* [Your objective] Below are entries. Copy exactly the lines running from the line that holds "finishes the script." to the line that holds "LIFT = 0.02", with both ends included.

— Begin —

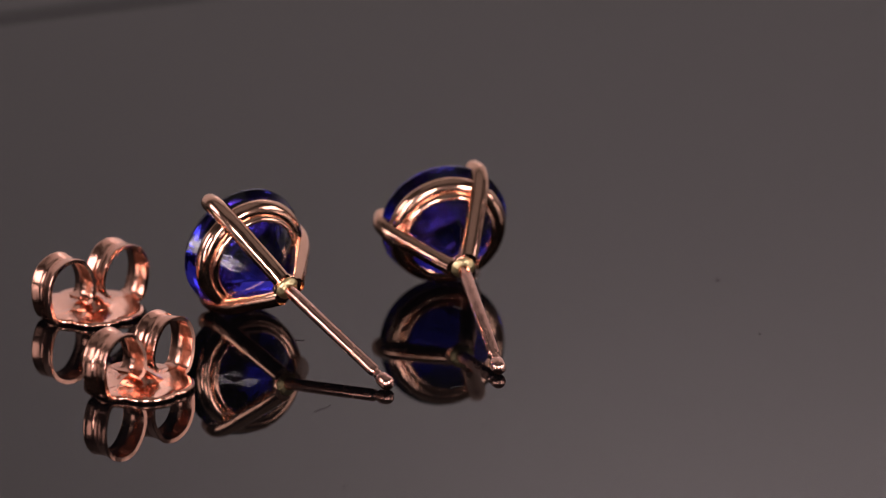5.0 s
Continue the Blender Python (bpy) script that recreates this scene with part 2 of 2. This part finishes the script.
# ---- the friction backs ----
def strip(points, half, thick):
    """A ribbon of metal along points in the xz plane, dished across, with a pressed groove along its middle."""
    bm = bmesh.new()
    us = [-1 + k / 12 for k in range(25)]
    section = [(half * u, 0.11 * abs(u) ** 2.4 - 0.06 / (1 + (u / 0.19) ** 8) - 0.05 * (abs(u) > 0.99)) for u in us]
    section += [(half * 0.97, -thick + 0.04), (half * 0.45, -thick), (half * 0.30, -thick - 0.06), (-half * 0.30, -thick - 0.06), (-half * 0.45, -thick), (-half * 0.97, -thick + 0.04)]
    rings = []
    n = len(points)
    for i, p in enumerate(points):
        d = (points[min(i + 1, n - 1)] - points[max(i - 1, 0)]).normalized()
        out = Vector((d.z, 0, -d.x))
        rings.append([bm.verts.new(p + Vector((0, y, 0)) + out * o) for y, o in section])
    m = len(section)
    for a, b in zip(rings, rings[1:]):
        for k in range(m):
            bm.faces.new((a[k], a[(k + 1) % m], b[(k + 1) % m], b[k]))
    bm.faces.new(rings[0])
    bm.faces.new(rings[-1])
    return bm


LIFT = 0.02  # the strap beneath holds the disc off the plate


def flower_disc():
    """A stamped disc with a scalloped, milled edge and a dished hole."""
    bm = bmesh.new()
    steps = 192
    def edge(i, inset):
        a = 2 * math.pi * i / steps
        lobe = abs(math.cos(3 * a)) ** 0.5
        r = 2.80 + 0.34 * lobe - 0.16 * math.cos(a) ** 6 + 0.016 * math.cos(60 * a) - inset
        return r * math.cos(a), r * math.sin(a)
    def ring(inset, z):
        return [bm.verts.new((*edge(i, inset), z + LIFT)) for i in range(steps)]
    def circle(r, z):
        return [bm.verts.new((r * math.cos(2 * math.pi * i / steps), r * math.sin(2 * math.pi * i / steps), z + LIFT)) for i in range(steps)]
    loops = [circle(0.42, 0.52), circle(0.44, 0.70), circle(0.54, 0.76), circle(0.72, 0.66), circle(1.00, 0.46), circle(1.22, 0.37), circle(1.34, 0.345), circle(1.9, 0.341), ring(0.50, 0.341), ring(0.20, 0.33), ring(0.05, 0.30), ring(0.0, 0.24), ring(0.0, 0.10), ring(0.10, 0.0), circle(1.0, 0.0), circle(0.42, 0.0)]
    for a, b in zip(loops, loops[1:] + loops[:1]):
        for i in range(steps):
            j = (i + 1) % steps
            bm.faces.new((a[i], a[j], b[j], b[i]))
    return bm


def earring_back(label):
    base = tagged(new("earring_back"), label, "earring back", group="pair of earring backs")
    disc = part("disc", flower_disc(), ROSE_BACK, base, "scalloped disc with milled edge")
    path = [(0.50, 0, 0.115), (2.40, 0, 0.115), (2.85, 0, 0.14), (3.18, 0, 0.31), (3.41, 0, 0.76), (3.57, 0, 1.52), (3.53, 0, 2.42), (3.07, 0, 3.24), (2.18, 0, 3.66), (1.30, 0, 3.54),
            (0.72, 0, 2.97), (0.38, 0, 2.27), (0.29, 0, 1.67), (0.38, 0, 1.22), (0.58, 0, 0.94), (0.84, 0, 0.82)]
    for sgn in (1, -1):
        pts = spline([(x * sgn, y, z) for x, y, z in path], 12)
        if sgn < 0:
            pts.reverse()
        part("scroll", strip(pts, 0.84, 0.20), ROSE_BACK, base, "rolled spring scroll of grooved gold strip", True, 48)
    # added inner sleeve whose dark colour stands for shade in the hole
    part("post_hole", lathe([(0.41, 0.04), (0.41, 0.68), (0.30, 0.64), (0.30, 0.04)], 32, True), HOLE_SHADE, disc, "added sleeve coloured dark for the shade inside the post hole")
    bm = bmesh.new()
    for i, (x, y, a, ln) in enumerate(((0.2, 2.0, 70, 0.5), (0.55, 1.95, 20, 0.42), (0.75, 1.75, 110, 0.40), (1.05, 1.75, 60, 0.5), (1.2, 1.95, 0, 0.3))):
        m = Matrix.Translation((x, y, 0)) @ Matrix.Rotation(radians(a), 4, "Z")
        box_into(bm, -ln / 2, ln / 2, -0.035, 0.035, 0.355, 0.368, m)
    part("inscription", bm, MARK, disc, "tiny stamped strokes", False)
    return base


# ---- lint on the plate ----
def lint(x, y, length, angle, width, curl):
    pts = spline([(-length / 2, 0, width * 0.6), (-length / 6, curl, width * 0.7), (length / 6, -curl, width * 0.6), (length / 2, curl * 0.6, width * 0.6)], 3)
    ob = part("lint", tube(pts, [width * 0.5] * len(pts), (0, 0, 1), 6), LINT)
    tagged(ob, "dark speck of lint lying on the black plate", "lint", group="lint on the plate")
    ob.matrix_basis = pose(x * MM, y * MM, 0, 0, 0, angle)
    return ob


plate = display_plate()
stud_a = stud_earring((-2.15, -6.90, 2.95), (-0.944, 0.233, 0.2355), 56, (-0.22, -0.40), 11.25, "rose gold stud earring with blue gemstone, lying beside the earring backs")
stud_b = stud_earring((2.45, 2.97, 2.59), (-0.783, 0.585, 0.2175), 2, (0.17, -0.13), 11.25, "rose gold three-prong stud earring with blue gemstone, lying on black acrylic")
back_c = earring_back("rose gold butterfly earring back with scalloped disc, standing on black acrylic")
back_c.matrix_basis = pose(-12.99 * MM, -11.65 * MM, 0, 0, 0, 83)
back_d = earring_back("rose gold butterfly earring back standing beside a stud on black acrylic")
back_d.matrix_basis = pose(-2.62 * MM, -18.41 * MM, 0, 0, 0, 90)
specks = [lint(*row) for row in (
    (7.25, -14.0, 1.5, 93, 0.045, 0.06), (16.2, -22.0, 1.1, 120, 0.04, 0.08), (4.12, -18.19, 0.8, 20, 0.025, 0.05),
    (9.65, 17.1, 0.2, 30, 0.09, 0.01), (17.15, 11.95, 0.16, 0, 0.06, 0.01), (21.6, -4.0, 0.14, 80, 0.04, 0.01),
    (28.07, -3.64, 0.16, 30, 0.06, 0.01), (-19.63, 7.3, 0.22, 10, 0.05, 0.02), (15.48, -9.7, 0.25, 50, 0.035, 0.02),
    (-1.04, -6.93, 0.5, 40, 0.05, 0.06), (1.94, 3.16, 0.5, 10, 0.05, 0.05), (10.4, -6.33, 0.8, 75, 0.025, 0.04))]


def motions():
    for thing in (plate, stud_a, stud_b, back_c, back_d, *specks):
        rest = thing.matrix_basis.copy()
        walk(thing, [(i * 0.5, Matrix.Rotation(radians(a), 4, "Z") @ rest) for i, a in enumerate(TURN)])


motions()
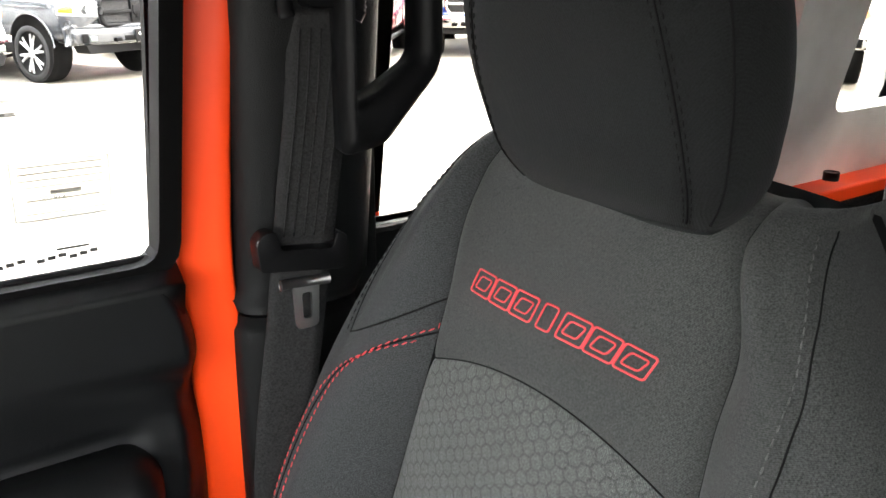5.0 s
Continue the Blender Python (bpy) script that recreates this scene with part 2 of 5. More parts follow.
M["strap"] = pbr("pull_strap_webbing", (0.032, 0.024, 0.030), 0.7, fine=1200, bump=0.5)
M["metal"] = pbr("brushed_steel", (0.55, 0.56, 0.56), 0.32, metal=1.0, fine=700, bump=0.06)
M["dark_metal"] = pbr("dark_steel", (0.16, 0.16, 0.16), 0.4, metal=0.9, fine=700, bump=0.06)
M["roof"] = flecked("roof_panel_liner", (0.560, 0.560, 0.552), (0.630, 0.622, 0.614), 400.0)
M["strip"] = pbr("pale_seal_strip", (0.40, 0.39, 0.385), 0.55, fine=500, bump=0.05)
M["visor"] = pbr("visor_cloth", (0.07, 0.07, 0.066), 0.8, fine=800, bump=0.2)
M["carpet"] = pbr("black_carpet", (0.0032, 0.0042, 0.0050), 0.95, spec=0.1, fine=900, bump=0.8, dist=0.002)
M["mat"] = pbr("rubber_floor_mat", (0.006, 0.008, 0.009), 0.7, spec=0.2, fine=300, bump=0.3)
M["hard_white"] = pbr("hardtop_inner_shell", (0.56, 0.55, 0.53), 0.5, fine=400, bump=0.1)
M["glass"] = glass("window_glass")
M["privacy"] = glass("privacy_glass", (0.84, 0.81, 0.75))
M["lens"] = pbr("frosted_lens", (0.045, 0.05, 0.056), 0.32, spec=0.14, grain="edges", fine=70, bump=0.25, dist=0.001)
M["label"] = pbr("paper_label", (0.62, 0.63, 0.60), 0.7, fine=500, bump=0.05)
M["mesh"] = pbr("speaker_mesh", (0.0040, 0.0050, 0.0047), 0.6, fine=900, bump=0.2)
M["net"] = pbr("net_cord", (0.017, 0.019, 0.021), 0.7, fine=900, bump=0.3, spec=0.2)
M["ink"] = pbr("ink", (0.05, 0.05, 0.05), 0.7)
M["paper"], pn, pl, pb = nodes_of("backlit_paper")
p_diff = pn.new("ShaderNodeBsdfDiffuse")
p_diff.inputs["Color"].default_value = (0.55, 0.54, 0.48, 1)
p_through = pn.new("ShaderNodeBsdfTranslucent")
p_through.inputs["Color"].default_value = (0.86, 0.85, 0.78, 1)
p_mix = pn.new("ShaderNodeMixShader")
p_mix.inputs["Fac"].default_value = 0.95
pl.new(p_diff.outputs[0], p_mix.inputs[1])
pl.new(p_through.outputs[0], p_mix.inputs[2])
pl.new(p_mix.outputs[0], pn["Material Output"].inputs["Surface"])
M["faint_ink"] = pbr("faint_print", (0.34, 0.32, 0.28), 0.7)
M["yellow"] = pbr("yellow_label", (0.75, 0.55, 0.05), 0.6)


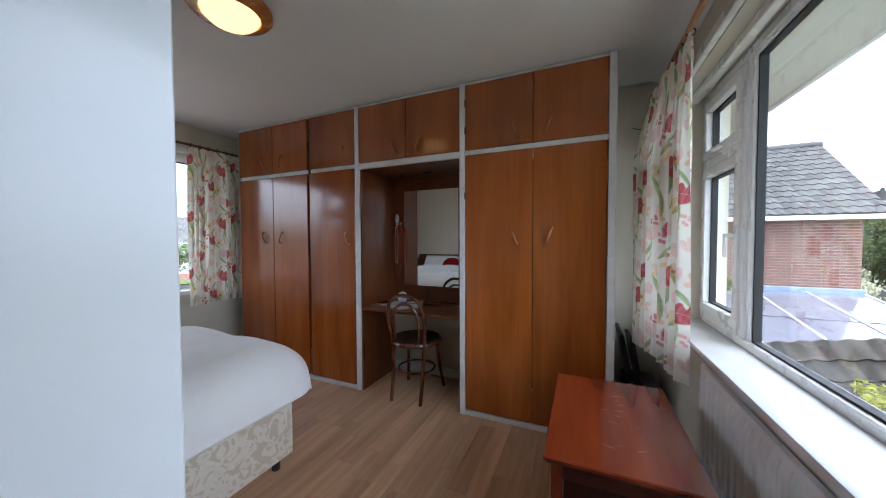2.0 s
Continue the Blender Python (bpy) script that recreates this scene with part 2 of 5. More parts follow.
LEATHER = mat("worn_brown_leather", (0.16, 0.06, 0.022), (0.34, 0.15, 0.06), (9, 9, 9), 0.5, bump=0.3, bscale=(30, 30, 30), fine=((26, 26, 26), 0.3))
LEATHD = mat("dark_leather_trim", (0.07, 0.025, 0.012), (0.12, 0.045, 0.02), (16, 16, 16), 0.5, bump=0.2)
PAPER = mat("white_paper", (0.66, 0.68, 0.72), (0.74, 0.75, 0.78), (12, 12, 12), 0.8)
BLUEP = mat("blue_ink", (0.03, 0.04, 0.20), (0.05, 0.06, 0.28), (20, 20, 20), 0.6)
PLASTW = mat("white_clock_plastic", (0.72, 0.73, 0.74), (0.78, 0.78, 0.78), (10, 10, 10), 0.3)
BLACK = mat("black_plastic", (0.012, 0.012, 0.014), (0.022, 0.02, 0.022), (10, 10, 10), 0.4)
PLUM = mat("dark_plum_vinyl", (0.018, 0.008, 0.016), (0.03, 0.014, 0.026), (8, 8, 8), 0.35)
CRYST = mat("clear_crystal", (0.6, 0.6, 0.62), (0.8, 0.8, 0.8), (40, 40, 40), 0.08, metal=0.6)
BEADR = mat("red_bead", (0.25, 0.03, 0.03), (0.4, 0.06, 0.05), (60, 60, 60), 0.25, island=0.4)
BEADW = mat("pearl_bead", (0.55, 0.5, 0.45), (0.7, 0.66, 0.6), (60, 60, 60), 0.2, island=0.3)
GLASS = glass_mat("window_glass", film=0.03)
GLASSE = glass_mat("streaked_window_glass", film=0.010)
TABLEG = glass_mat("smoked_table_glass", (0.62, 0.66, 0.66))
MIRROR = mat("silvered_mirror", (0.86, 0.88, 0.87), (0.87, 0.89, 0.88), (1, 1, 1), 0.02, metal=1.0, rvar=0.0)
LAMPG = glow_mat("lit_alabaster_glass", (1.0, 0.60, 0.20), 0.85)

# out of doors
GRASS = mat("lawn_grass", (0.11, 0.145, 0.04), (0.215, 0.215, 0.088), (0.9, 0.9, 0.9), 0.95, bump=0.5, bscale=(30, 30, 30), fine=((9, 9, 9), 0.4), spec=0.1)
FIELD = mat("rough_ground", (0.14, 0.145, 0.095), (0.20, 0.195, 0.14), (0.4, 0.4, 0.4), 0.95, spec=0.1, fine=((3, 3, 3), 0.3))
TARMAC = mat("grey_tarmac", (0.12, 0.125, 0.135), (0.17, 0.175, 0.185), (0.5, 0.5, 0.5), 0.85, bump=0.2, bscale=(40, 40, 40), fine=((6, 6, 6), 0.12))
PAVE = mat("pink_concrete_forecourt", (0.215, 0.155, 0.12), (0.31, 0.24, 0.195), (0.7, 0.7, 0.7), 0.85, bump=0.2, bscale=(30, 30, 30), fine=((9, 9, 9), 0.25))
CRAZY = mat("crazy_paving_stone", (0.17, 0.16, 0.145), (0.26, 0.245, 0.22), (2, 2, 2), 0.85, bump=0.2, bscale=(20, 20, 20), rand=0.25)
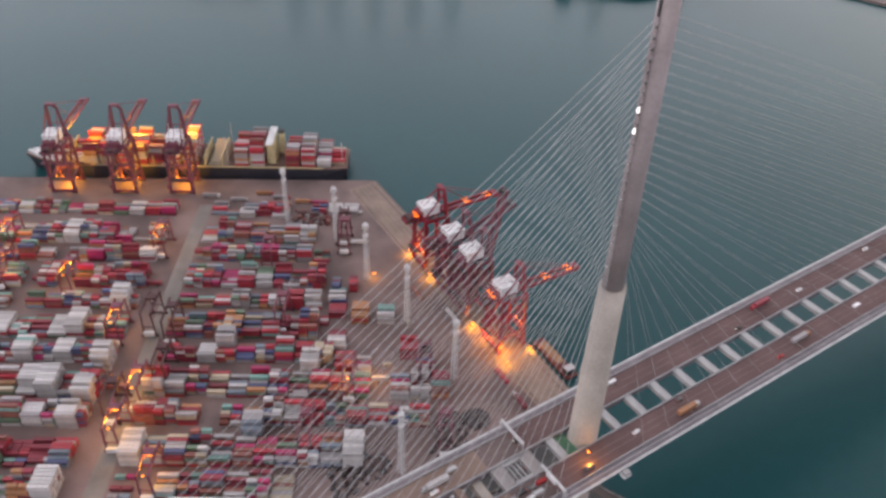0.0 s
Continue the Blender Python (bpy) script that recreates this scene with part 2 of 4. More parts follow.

— End —

* [Output of the exercise]
Continue the Blender Python (bpy) script that recreates this scene with part 2 of 2. This part finishes the script.
# ---- the friction backs ----
def strip(points, half, thick):
    """A ribbon of metal along points in the xz plane, dished across, with a pressed groove along its middle."""
    bm = bmesh.new()
    us = [-1 + k / 12 for k in range(25)]
    section = [(half * u, 0.11 * abs(u) ** 2.4 - 0.06 / (1 + (u / 0.19) ** 8) - 0.05 * (abs(u) > 0.99)) for u in us]
    section += [(half * 0.97, -thick + 0.04), (half * 0.45, -thick), (half * 0.30, -thick - 0.06), (-half * 0.30, -thick - 0.06), (-half * 0.45, -thick), (-half * 0.97, -thick + 0.04)]
    rings = []
    n = len(points)
    for i, p in enumerate(points):
        d = (points[min(i + 1, n - 1)] - points[max(i - 1, 0)]).normalized()
        out = Vector((d.z, 0, -d.x))
        rings.append([bm.verts.new(p + Vector((0, y, 0)) + out * o) for y, o in section])
    m = len(section)
    for a, b in zip(rings, rings[1:]):
        for k in range(m):
            bm.faces.new((a[k], a[(k + 1) % m], b[(k + 1) % m], b[k]))
    bm.faces.new(rings[0])
    bm.faces.new(rings[-1])
    return bm


LIFT = 0.02  # the strap beneath holds the disc off the plate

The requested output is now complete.